Trust Psychology
The study of how trust is formed, maintained, and broken in human relationships and commercial interactions.
Trust psychology is the study of how trust develops, operates, and breaks down in human interactions — including commercial relationships between businesses and consumers. Understanding trust psychology is foundational to effective social proof strategy because every testimonial, review, and trust signal is ultimately an instrument of trust-building.
Research identifies three dimensions of trust: competence (can they deliver?), benevolence (do they care about me?), and integrity (are they honest?). Effective testimonial strategies address all three dimensions. Testimonials mentioning results demonstrate competence. Testimonials praising support or communication demonstrate benevolence. Verified, authentic testimonials with real names and companies demonstrate integrity.

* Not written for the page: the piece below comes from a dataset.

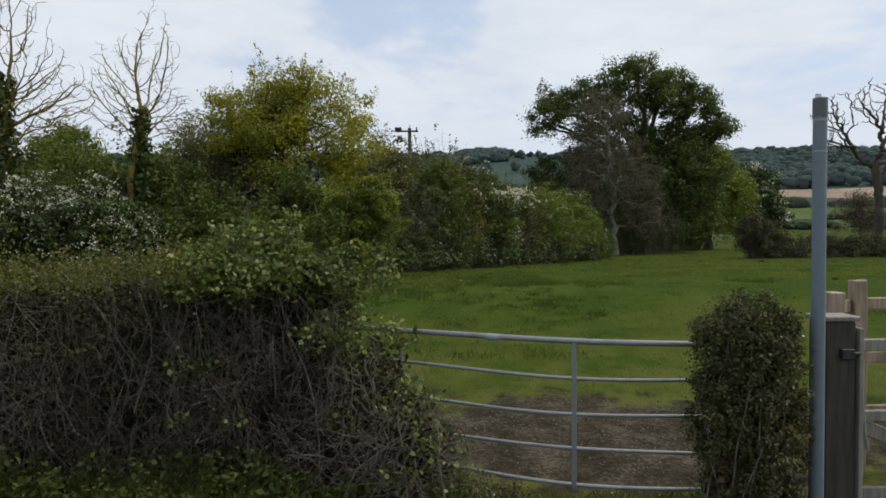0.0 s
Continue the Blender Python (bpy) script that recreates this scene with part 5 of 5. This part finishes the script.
# dandelions and daisies at the gate
def flower_specks(name, label, n, xr, yr, size, mat, seed):
    r = np.random.default_rng(seed)
    p = np.stack([r.uniform(*xr, n), r.uniform(*yr, n), r.uniform(0.03, 0.09, n)], 1)
    p[:, 2] += swell(p[:, 1])
    ob = part(name, leaf_cards(r, p, size, 1.0, 3.0), mat)
    tagged(ob, label, "flowers", kind="stuff")


flower_specks("dandelions", "yellow dandelion heads in the verge grass", 26, (-0.1, 2.4), (4.3, 4.8), 0.03, "rape", 301)
flower_specks("daisies", "scattered white daisies in the paddock", 55, (-6, 12), (9, 28), 0.035, "blossom", 302)


# stones on the trodden earth behind the gate
def gate_stones():
    r = np.random.default_rng(303)
    n = 1500
    p = np.stack([r.normal(1.6, 1.1, n), r.normal(6.0, 0.6, n), np.full(n, -0.015)], 1)
    p[:, 2] += swell(p[:, 1])
    vs, fs = [], []
    octa = np.array([(1, 0, 0), (0, 1, 0), (-1, 0, 0), (0, -1, 0), (0, 0, 1), (0, 0, -1)], float)
    tri = np.array([(0, 1, 4), (1, 2, 4), (2, 3, 4), (3, 0, 4), (1, 0, 5), (2, 1, 5), (3, 2, 5), (0, 3, 5)])
    s = r.uniform(0.003, 0.013, (n, 1, 1)) * r.uniform(0.6, 1.3, (n, 1, 3))
    v = p[:, None] + octa[None] * s
    f = tri[None] + np.arange(n)[:, None, None] * 6
    ob = part("loose_stones", (v.reshape(-1, 3), f.reshape(-1, 3)), "pebble")
    tagged(ob, "small stones trodden into bare earth", "stones", kind="stuff")


gate_stones()


def stand_at_base(name):
    """Sets a thing's origin on the ground under its middle."""
    ob = bpy.data.objects[name]
    corners = [child.location + Vector(c) for child in ob.children for c in child.bound_box]
    mid = Vector(((min(c.x for c in corners) + max(c.x for c in corners)) / 2, (min(c.y for c in corners) + max(c.y for c in corners)) / 2, 0))
    ob.location = ob.location + mid
    for child in ob.children:
        child.location = child.location - mid


for base_name in ("field_gate", "timber_fence", "cut_hedge", "bramble_mound", "clipped_bush"):
    stand_at_base(base_name)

Trust follows a predictable development pattern: initial trust is fragile and based on external signals (logos, badges, first impressions), while deeper trust develops through consistent positive experiences. For website visitors, testimonials serve as proxies for the experiences they haven't yet had — they're borrowing trust from existing customers.
Trust is also asymmetric: it takes many positive signals to build but can be destroyed by a single negative one. This asymmetry means testimonial quality matters more than quantity in some contexts. One inauthentic-sounding testimonial can undermine ten genuine ones. A broken promise referenced in a visible review can undo months of trust-building. Best practice is to audit your visible social proof regularly, ensuring every element builds trust rather than accidentally eroding it.

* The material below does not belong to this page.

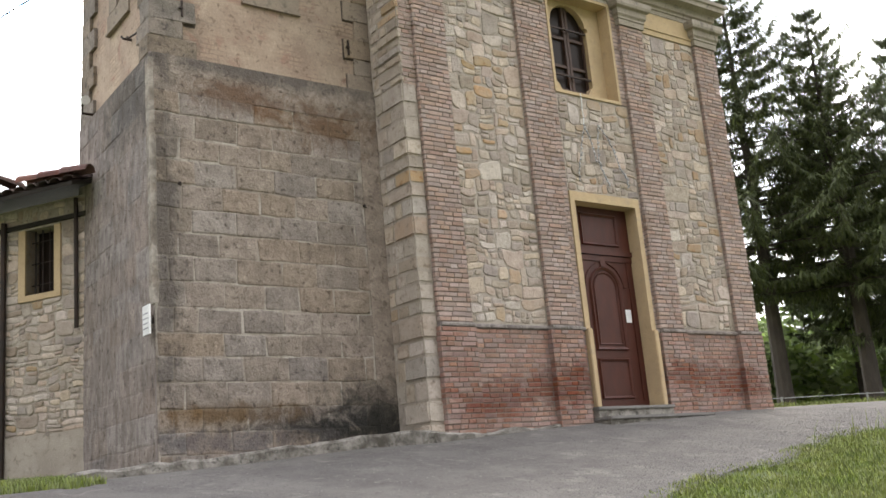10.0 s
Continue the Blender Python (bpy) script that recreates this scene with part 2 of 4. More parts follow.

Frequently Asked Questions
How do testimonials build trust psychologically?
Testimonials build trust by serving as vicarious experience — visitors borrow trust from existing customers. They address competence ('the product delivered results'), benevolence ('the team genuinely cares'), and integrity ('what they promised is what we got'). Video testimonials are particularly powerful because facial expressions and tone of voice activate trust mechanisms that text cannot reach.
What destroys trust in testimonials?
Inauthenticity is the biggest trust killer: stock photos instead of real customer photos, generic language that sounds written by marketing, suspiciously uniform 5-star ratings, and testimonials that don't match the product experience. Over-polished testimonials can also trigger skepticism. Visitors trust natural, specific, slightly imperfect endorsements more than flawless marketing copy.